Al subordinar la nacionalidad al control migratorio, la doctrina republicana de la cubanidad produjo una exaltación del mestizaje que invisibilizaba comunidades negras, chinas y de otros componentes de la nación. Con la Revolución de 1959, aquella doctrina se declaró superada junto con el racismo, como rezagos burgueses del antiguo régimen. Pero tras la caída del muro de Berlín y la desintegración de la URSS, en los 90, la ideología de Estado y la política cultural y educativa regresaron a la tesis de la cubanidad, como puede leerse en textos de Amando Hart, Abel Prieto, Eduardo Torres Cuevas, Ambrosio Fornet, Miguel Barnet y otros autores.

El concepto de “identidad nacional”, que se recicló en los 90 y se incorporó a la Constitución de 1992, se plasma en documentos que acompañaron la primera conferencia de “La Nación y la Emigración”: el ensayo “Cultura, cubanidad y cubanía” (1994) de Abel Prieto o el libro Cultura e identidad nacional (1995) de Armando Hart. Ambos textos describen un ajuste ideológico, que a la vez que se aparta del marxismo-leninismo y combate el multiculturalismo postmoderno, no suscribe otras versiones del marxismo cubano: Manuel Moreno Fraginals, Walterio Carbonell, Antonio Benítez Rojo, Pensamiento Crítico

Como en el viejo pensamiento evolucionista, del que se burló Jorge Luis Borges en Otras inquisiciones y criticó Michel Foucault en Las palabras y las cosas, a partir de entonces los cubanos empezamos a ser clasificados en miembros de la “cubanidad interior”, miembros de la “cubanidad exterior”, miembros de la “cubanía” y “anticubanos”. Esta última denominación, adoptada por los principales ministerios e instituciones del gobierno, desde los 90, sigue rigiendo la concesión, o no, de pasaportes habilitados o permisos de ingreso a la isla.

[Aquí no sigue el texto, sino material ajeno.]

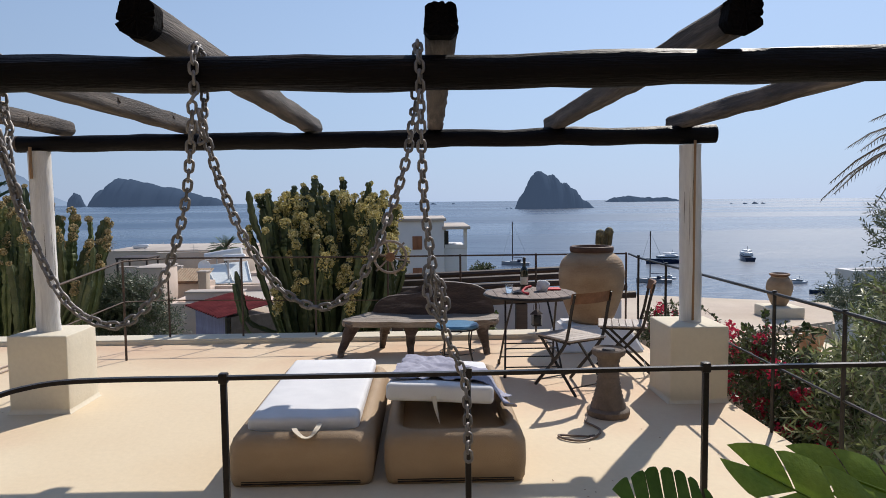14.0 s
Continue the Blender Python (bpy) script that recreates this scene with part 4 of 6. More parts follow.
lo = [bm.verts.new((8.13 + 0.10 * (z - 0.34) + 0.025 * noise.noise(Vector((y * 3, z * 2, 0))), y, z)) for y, z in top]
hi = [bm.verts.new((8.21 + 0.10 * (z - 0.34) + 0.02 * noise.noise(Vector((y * 3, z, 2))), y, z)) for y, z in top]
for k in range(len(top)):
    q = (k + 1) % len(top)
    bm.faces.new((lo[k], lo[q], hi[q], hi[k]))
bm.faces.new(lo), bm.faces.new(hi[::-1])
bmesh.ops.triangulate(bm, faces=[f_ for f_ in bm.faces if len(f_.verts) > 4])
part("backrest", bm, M_BENCH, t, "dark burnt backrest plank", smooth=35)
for i, (x, y, dx, dy) in enumerate(((7.78, 0.68, -0.07, 0.13), (7.78, 0.06, -0.02, 0.0), (7.80, -0.70, -0.05, -0.05), (8.13, 0.34, 0.03, 0.05), (8.13, -0.72, 0.02, -0.06))):
    leg = smooth_path([(x + dx, y + dy, -0.005), (x + dx * 0.75, y + dy * 0.85, 0.07), (x + dx * 0.4, y + dy * 0.5, 0.17), (x + dx * 0.1, y + dy * 0.1, 0.27), (x, y, 0.34)], 3)
    part("leg", sweep(B(), leg, [0.034, 0.036, 0.038, 0.038, 0.040, 0.044, 0.050, 0.058, 0.066, 0.074, 0.080, 0.084, 0.088], 10, wob=0.3, seed=i), M_BENCH, t)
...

El ajuste ideológico tuvo efectos en la legislación y la política migratoria, empezando por la fórmula misma de “Nación y Emigración”, que da por hecho que son dos cosas distintas. En medio del reforzamiento del embargo (Ley Torricelli de 1992, Ley Helms-Burton de 1996, sanciones de la administración Bush en 2003), se promovió una idea de la emigración como base electoral de la clase política cubano-americana. Valiosos estudios académicos sobre los emigrados, dentro de la isla (Jorge Hernández, Milagros Martínez, Ernesto Rodríguez Chávez, Antonio Aja Díaz, Jesús Arboleya…), otorgan un lugar central a las posiciones de la comunidad respecto al embargo.

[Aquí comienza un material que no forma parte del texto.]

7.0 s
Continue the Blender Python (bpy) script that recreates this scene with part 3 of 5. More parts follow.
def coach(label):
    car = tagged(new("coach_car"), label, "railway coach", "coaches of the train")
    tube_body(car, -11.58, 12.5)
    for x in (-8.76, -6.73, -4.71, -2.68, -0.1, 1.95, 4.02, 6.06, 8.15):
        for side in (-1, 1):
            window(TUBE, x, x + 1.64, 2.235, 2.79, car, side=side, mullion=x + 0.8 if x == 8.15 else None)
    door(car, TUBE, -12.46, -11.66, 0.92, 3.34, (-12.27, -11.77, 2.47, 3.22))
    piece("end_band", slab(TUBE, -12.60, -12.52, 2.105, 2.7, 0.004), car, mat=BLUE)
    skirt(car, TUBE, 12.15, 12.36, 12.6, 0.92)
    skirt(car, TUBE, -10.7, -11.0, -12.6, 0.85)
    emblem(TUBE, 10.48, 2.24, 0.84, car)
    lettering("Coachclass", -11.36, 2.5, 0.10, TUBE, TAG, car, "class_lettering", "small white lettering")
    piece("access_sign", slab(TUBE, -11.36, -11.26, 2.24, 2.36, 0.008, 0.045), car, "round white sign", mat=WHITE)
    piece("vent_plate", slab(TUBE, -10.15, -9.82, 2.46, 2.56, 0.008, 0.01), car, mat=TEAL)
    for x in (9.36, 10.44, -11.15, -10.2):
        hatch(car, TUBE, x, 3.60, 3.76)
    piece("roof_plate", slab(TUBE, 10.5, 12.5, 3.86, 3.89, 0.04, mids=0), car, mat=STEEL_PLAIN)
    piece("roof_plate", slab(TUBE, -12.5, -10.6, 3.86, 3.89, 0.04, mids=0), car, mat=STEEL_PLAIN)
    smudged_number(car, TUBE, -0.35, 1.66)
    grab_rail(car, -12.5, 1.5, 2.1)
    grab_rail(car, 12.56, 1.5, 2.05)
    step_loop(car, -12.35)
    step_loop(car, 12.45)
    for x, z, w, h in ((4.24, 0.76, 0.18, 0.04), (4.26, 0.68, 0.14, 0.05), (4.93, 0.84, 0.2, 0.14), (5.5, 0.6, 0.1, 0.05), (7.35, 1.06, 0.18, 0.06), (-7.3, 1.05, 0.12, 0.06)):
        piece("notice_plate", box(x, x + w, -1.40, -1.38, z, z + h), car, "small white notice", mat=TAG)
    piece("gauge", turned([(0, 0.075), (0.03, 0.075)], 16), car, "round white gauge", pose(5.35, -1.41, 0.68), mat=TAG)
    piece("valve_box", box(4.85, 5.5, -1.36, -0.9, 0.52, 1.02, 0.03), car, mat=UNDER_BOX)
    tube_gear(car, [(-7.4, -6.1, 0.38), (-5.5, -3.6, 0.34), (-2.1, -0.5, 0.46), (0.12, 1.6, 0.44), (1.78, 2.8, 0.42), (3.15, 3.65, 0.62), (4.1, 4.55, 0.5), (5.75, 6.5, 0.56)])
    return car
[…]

No menos valiosos estudios producidos fuera de la isla (Lisandro Pérez, Guillermo Grenier, Max Castro, Susan Eckstein, Jorge Duany…) también giran, por lo general, sobre la misma dinámica, aunque con mayor matización sociológica. Se trata de una gravitación comprensible hacia las posibilidades de cambio político en la comunidad emigrada pero que, en buena medida, remite la comprensión de un fenómeno tan complejo y heterogéneo como una diáspora transnacional al diferendo entre Estados Unidos y Cuba.

Tal vez sea hora de desplazar el debate sobre la emigración a donde se encuentra en América Latina y el Caribe: el respeto pleno a los derechos en el país de origen y en el de destino. El derecho a viajar, repatriarse o relacionarse como cada quien decida con la isla es vulnerado por el embargo. Todo el dispositivo jurídico del embargo, que va de la Ley Helms-Burton a las más recientes sanciones de Trump, por su carácter extraterritorial y punitivo, es violatorio de la soberanía cubana, pero también de los derechos de la ciudadanía de la isla y la diáspora.

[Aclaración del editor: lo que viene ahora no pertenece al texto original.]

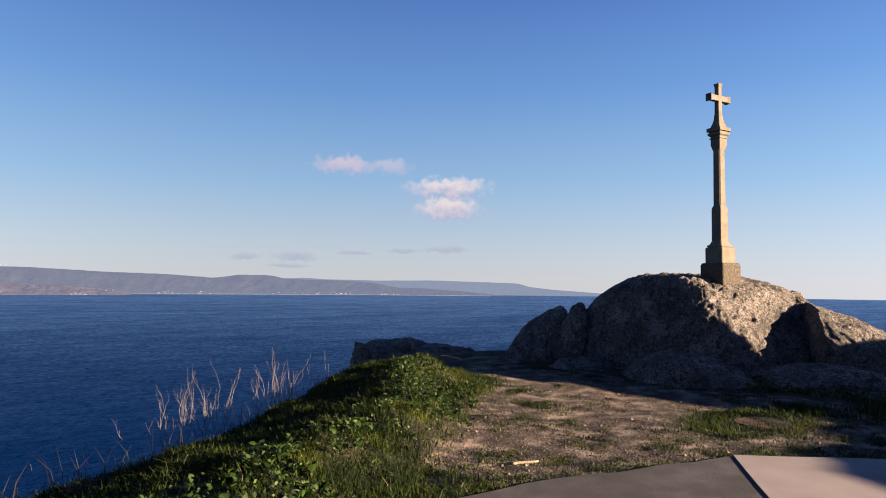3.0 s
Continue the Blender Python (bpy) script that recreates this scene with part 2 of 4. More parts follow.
def sea_material():
    """Deep water with wind ripples of three sizes and calmer lanes."""
    m = bpy.data.materials.new("sea_water")
    m.use_nodes = True
    n, l = m.node_tree.nodes, m.node_tree.links
    n.remove(n["Principled BSDF"])
    tc = n.new("ShaderNodeTexCoord")
    mp = n.new("ShaderNodeMapping")
    mp.inputs["Rotation"].default_value, mp.inputs["Scale"].default_value = (0, 0, radians(35)), (1, 2.6, 1)
    l.new(tc.outputs["Object"], mp.inputs[0])
    lanes = n.new("ShaderNodeTexNoise")
    lanes.inputs["Scale"].default_value, lanes.inputs["Detail"].default_value = 0.0026, 5
    l.new(mp.outputs[0], lanes.inputs["Vector"])
    lr = n.new("ShaderNodeMapRange")
    lr.inputs[1].default_value, lr.inputs[2].default_value, lr.inputs[3].default_value, lr.inputs[4].default_value = 0.35, 0.62, 0.88, 1.0
    l.new(lanes.outputs["Fac"], lr.inputs[0])
    hs = None
    for sc, wt in ((0.035, 0.8), (0.12, 1.5), (0.36, 2.0)):
        w = n.new("ShaderNodeTexNoise")
        w.inputs["Scale"].default_value, w.inputs["Detail"].default_value = sc, 3
        l.new(mp.outputs[0], w.inputs["Vector"])
        k = n.new("ShaderNodeMath")
        k.operation = "MULTIPLY_ADD"
        k.inputs[1].default_value = wt
        l.new(w.outputs["Fac"], k.inputs[0])
        if hs:
            l.new(hs, k.inputs[2])
        else:
            k.inputs[2].default_value = 0
        hs = k.outputs[0]
    bp = n.new("ShaderNodeBump")
    bp.inputs["Distance"].default_value = 0.8
    l.new(hs, bp.inputs["Height"])
    l.new(lr.outputs[0], bp.inputs["Strength"])
    deep = n.new("ShaderNodeBsdfDiffuse")
    deep.inputs["Color"].default_value = (0.0005, 0.0098, 0.049, 1)
    l.new(bp.outputs[0], deep.inputs["Normal"])
    gl = n.new("ShaderNodeBsdfGlossy")
    gl.inputs["Color"].default_value, gl.inputs["Roughness"].default_value = (0.47, 0.73, 1, 1), 0.30
    l.new(bp.outputs[0], gl.inputs["Normal"])
    fr = n.new("ShaderNodeFresnel")
    fr.inputs["IOR"].default_value = 1.33
    pw = n.new("ShaderNodeMath")
    pw.operation = "POWER"
    pw.inputs[1].default_value = 2.0
    l.new(fr.outputs[0], pw.inputs[0])
    # wavelets and gusts: fronts that face the wind mirror less sky than their backs
    gust = None
    for size, reach, low, high in ((0.20, (1, 1.5, 1), 0.25, 1.80), (0.035, (1, 1.8, 1), 0.66, 1.32), (0.0042, (1, 2.4, 1), 0.72, 1.22)):
        gm = n.new("ShaderNodeMapping")
        gm.inputs["Rotation"].default_value, gm.inputs["Scale"].default_value = (0, 0, radians(28)), reach
        l.new(tc.outputs["Object"], gm.inputs[0])
        gn = n.new("ShaderNodeTexNoise")
        gn.inputs["Scale"].default_value, gn.inputs["Detail"].default_value, gn.inputs["Roughness"].default_value = size, 4, 0.6
        l.new(gm.outputs[0], gn.inputs["Vector"])
        gr = n.new("ShaderNodeMapRange")
        gr.inputs[1].default_value, gr.inputs[2].default_value, gr.inputs[3].default_value, gr.inputs[4].default_value = 0.32, 0.68, low, high
        l.new(gn.outputs["Fac"], gr.inputs[0])
        if gust:
            k = n.new("ShaderNodeMath")
            k.operation = "MULTIPLY"
            l.new(gust, k.inputs[0])
            l.new(gr.outputs[0], k.inputs[1])
            gust = k.outputs[0]
        else:
            gust = gr.outputs[0]
    k = n.new("ShaderNodeMath")
    k.operation = "MULTIPLY"
    l.new(pw.outputs[0], k.inputs[0])
    l.new(gust, k.inputs[1])
    sc2 = n.new("ShaderNodeMath")
    sc2.operation = "MULTIPLY"
    sc2.inputs[1].default_value = 0.50
    sc2.use_clamp = True
    l.new(k.outputs[0], sc2.inputs[0])
    ms = n.new("ShaderNodeMixShader")
    l.new(sc2.outputs[0], ms.inputs[0])
    l.new(deep.outputs[0], ms.inputs[1])
    l.new(gl.outputs[0], ms.inputs[2])
    l.new(ms.outputs[0], n["Material Output"].inputs[0])
    return m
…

Dicho esto, no tiene sentido desconocer que la falta de estatuto jurídico de los emigrantes en la Constitución, el rechazo de permisos de entrada por motivos políticos o la estigmatización de miembros de la diáspora en medios e instituciones de la isla, también constituyen violaciones que carecen de equivalente en el constitucionalismo latinoamericano y caribeño, de izquierda, centro o derecha. A inicios de la tercera década del siglo XXI, el derecho migratorio cubano sigue capturado por la legislación antiembargo de fines del siglo XX. Esa captura no es causa sino efecto de una idea excluyente de la nación.